Task brief: Filter the records below and copy every line containing the word "that".

Source records:
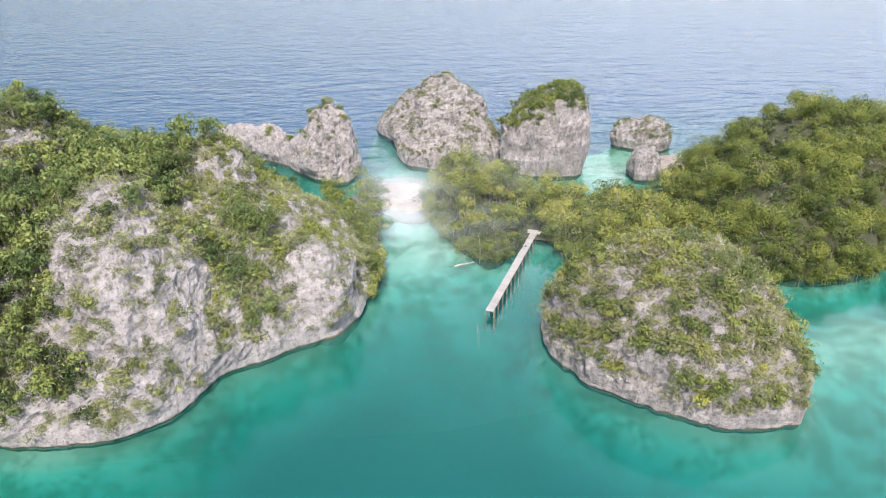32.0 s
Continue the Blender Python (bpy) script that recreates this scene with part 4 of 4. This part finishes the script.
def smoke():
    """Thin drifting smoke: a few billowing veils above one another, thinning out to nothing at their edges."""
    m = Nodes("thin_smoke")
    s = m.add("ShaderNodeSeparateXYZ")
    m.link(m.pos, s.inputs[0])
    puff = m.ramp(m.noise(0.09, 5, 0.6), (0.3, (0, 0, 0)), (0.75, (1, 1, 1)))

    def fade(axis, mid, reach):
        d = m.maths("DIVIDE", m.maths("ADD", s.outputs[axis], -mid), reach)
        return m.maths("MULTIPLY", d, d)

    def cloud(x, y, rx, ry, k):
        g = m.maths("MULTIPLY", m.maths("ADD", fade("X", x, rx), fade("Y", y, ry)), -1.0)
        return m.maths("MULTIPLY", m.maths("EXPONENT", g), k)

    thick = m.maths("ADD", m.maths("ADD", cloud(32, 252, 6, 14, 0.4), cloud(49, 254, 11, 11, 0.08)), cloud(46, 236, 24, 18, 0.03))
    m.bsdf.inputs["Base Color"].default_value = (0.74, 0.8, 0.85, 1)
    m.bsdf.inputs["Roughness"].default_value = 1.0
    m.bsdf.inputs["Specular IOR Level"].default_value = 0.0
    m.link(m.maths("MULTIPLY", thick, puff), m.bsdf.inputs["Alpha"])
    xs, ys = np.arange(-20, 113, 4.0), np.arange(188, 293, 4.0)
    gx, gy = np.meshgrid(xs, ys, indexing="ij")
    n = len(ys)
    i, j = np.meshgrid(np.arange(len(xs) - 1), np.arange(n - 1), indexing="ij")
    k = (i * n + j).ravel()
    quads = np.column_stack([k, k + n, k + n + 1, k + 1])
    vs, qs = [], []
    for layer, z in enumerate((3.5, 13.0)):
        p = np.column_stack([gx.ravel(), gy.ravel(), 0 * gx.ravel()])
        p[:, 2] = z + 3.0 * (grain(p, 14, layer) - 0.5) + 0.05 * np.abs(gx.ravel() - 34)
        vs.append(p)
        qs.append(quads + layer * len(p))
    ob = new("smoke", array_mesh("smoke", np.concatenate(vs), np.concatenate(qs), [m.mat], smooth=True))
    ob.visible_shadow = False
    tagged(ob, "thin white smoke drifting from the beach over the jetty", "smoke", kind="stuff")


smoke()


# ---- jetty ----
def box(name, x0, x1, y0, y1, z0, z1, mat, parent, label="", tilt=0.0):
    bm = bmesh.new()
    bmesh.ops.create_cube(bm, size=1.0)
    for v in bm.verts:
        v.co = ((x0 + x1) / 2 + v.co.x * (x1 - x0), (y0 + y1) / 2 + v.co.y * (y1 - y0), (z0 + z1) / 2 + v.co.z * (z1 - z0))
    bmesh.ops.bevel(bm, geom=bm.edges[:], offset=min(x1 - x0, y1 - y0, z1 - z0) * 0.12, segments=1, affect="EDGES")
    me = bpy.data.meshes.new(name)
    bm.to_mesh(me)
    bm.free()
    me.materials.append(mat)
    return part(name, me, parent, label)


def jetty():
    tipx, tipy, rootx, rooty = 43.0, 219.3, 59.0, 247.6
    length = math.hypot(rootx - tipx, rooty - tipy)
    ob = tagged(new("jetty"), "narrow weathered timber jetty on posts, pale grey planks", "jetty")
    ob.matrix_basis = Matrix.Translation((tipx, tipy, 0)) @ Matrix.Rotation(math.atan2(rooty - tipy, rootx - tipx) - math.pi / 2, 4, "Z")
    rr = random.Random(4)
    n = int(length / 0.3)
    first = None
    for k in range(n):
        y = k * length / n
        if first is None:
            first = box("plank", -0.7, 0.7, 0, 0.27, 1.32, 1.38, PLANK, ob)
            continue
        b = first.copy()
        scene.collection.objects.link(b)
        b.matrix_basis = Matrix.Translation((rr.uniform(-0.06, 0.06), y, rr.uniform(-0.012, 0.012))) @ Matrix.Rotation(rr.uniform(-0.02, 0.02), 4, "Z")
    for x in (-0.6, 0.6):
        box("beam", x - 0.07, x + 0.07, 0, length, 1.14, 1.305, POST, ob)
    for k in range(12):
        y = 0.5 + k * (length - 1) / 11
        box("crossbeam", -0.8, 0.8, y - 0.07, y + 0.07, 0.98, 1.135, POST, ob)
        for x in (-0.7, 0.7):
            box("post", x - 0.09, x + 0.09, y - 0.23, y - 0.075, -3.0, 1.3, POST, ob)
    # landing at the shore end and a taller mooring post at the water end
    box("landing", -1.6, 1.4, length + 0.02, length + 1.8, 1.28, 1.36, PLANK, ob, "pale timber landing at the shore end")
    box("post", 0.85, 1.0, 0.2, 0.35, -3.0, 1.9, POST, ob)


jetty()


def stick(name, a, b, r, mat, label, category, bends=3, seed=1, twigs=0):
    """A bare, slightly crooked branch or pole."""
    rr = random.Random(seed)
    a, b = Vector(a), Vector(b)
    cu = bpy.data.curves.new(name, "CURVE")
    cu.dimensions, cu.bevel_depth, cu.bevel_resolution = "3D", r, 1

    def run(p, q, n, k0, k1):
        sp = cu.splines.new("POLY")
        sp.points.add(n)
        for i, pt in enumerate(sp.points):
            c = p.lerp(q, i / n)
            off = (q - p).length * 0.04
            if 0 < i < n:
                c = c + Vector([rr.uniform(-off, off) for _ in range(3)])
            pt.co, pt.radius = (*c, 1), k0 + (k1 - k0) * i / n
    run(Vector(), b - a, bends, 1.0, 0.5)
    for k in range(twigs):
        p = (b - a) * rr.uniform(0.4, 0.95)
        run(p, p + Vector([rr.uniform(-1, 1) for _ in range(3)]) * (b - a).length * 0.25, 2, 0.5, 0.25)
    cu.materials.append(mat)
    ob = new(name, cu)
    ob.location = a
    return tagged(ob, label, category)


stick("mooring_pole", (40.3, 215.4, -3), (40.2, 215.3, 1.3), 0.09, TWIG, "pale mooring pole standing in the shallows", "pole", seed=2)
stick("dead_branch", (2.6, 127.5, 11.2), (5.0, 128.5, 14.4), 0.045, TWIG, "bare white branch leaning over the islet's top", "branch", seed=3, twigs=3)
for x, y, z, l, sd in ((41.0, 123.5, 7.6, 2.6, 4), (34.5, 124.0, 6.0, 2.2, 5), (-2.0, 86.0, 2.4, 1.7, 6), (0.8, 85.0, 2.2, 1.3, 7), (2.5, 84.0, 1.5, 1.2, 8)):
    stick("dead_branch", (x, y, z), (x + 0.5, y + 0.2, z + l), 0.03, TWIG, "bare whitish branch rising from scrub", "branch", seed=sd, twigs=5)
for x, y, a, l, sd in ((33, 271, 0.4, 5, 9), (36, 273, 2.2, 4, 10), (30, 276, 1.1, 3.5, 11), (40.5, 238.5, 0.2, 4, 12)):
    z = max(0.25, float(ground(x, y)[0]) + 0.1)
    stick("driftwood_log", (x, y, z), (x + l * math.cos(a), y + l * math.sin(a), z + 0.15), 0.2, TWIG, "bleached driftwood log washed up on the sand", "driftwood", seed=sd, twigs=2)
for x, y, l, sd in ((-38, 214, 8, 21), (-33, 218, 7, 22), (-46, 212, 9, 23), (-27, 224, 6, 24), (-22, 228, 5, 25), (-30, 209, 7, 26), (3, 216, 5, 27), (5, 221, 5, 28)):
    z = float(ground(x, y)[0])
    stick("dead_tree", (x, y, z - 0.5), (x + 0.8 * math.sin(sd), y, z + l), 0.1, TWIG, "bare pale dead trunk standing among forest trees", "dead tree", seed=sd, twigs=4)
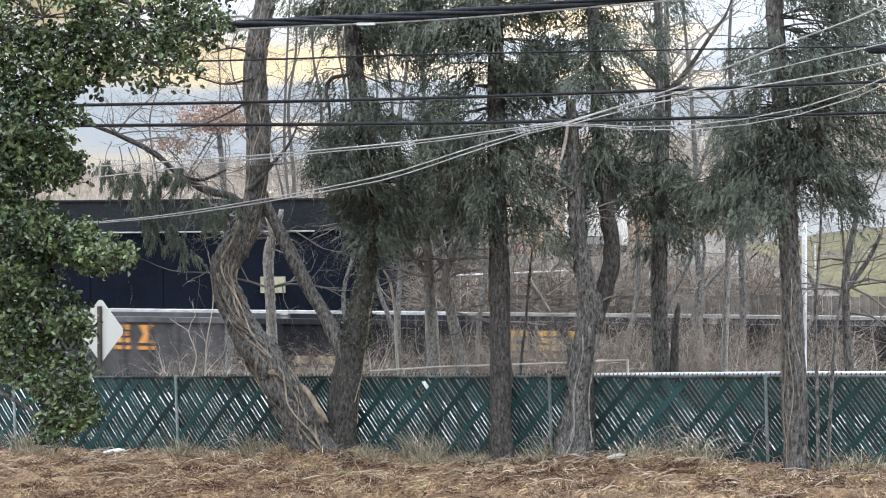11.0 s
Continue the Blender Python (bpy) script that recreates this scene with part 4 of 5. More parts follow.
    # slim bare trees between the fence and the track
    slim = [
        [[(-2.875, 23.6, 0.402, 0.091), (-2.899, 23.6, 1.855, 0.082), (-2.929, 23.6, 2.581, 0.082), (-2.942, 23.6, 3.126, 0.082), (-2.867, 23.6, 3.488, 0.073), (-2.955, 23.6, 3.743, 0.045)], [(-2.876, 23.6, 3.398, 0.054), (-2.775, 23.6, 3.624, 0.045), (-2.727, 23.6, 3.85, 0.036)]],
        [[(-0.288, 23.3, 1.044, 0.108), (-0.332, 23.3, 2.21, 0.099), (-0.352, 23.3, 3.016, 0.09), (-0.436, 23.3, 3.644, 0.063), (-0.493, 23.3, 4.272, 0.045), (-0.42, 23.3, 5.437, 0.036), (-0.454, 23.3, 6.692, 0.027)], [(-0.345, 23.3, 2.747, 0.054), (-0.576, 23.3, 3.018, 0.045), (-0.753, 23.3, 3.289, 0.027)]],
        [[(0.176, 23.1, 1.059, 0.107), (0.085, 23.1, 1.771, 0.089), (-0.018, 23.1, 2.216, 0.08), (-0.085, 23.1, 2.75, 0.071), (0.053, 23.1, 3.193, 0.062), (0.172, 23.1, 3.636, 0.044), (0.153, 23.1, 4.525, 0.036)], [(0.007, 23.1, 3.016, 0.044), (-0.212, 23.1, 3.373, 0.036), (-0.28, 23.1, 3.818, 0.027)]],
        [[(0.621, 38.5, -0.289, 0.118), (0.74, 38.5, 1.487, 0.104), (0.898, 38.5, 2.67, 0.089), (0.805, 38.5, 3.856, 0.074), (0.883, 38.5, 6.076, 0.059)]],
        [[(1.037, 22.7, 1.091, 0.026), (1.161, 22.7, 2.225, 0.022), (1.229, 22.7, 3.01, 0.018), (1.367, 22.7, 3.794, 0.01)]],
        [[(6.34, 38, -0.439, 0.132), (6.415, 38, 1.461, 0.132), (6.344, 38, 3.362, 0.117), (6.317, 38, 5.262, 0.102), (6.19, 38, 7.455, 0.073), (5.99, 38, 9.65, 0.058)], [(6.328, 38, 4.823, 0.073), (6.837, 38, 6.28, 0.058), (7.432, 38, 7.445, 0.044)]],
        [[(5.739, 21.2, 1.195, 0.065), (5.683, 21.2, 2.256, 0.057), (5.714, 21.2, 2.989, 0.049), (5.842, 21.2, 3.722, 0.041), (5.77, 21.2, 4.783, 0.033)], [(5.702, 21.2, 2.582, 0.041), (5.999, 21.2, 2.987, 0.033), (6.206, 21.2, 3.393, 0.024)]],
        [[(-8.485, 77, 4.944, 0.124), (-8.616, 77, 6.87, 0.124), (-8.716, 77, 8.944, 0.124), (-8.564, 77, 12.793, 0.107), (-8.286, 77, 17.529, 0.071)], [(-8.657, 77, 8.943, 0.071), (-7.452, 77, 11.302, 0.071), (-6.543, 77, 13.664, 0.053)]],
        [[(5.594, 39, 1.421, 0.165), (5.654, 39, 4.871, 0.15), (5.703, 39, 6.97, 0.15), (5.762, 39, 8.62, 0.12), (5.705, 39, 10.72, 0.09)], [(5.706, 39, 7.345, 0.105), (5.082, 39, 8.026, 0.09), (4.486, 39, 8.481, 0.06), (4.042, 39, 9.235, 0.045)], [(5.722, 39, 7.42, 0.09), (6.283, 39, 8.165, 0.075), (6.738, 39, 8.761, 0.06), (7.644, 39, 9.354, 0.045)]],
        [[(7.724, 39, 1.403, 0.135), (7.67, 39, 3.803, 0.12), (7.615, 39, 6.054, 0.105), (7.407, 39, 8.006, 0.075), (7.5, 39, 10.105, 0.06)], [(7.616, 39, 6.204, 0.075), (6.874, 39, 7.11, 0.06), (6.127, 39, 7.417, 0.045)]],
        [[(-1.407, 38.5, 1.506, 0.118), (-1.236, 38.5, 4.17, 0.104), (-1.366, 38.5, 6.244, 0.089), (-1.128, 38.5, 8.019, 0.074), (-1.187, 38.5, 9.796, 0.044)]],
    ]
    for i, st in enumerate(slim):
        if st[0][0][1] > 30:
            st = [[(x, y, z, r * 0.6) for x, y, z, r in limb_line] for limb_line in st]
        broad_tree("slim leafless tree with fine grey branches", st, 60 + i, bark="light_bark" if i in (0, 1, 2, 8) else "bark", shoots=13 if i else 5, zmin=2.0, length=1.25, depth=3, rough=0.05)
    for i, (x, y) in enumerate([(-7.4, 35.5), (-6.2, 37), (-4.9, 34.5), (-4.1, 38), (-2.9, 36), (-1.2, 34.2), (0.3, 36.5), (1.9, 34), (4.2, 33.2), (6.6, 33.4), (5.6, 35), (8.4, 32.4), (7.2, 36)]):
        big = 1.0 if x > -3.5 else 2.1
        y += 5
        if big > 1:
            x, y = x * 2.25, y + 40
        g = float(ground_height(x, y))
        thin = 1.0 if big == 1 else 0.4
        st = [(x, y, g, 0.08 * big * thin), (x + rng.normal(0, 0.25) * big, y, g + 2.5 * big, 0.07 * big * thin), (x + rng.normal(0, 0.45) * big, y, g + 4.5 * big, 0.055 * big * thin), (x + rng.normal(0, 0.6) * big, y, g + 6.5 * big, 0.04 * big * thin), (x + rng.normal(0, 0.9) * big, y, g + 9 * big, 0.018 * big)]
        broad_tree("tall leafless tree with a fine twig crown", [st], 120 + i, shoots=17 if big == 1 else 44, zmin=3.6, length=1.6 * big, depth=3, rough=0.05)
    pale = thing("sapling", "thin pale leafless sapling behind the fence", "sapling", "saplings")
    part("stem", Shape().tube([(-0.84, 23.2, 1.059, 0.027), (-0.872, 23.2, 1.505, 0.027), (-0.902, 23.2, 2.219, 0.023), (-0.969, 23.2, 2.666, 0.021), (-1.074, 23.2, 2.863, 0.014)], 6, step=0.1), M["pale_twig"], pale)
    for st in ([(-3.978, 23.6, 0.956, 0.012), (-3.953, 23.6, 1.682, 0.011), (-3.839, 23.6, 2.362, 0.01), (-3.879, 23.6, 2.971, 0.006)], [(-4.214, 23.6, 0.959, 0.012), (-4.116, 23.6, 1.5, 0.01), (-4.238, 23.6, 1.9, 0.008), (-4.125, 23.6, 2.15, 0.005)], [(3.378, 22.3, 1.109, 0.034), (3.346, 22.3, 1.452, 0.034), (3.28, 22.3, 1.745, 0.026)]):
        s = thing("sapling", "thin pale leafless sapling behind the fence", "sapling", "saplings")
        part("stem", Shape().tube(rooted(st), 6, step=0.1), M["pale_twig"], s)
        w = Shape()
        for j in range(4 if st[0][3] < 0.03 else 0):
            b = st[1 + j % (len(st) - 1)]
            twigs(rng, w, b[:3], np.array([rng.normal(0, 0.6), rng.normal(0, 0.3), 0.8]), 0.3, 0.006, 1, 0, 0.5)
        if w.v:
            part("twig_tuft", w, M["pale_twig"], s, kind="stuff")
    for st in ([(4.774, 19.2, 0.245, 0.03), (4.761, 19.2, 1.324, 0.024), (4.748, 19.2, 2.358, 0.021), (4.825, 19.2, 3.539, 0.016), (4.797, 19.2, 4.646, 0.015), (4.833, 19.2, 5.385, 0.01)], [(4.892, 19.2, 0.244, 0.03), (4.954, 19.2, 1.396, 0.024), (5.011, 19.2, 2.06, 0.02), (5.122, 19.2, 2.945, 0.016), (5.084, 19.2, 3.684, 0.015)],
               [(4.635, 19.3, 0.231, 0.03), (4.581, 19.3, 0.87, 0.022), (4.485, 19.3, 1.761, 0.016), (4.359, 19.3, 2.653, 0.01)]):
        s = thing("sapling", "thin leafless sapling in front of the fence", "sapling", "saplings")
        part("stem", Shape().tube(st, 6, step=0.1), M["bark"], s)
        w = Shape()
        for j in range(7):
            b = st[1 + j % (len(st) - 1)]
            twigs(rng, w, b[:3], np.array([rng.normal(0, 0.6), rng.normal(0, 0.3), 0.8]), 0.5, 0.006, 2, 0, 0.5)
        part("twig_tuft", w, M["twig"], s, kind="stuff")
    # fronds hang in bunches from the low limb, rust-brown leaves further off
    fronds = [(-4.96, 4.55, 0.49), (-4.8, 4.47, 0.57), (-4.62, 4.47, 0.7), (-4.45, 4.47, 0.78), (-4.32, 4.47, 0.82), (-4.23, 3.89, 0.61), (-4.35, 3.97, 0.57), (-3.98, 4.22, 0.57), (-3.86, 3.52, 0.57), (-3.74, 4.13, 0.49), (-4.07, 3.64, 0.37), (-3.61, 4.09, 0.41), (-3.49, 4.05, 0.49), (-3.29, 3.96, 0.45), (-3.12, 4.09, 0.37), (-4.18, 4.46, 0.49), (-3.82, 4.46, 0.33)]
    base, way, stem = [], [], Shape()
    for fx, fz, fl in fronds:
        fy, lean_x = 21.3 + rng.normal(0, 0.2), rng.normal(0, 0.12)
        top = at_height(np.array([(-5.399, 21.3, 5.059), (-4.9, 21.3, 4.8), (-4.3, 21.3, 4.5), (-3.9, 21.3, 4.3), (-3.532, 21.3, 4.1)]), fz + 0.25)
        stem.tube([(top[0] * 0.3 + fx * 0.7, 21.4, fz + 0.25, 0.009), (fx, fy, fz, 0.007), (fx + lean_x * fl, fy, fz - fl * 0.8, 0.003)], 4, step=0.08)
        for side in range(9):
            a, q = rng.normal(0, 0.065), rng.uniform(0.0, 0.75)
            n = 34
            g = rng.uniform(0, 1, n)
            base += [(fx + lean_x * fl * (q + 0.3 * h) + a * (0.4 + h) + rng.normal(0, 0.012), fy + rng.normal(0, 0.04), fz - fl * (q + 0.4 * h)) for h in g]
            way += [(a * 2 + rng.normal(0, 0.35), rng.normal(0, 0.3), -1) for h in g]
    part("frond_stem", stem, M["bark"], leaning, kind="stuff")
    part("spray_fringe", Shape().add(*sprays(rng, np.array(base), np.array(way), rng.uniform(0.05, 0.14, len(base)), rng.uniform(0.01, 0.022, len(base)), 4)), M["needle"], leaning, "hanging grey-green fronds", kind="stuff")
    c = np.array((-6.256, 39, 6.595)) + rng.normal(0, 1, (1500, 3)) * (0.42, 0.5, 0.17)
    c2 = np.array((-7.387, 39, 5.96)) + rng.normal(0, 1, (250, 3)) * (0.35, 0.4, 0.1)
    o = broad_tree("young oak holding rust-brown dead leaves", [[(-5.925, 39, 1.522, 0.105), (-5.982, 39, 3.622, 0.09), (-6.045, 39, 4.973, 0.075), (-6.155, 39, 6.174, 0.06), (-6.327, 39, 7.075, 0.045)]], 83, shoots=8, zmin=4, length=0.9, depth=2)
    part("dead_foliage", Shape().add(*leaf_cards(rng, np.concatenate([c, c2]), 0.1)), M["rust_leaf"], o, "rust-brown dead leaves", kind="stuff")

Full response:
Continue the Blender Python (bpy) script that recreates this scene with part 4 of 4. This part finishes the script.
Continue the Blender Python (bpy) script that recreates this scene with part 4 of 5. More parts follow.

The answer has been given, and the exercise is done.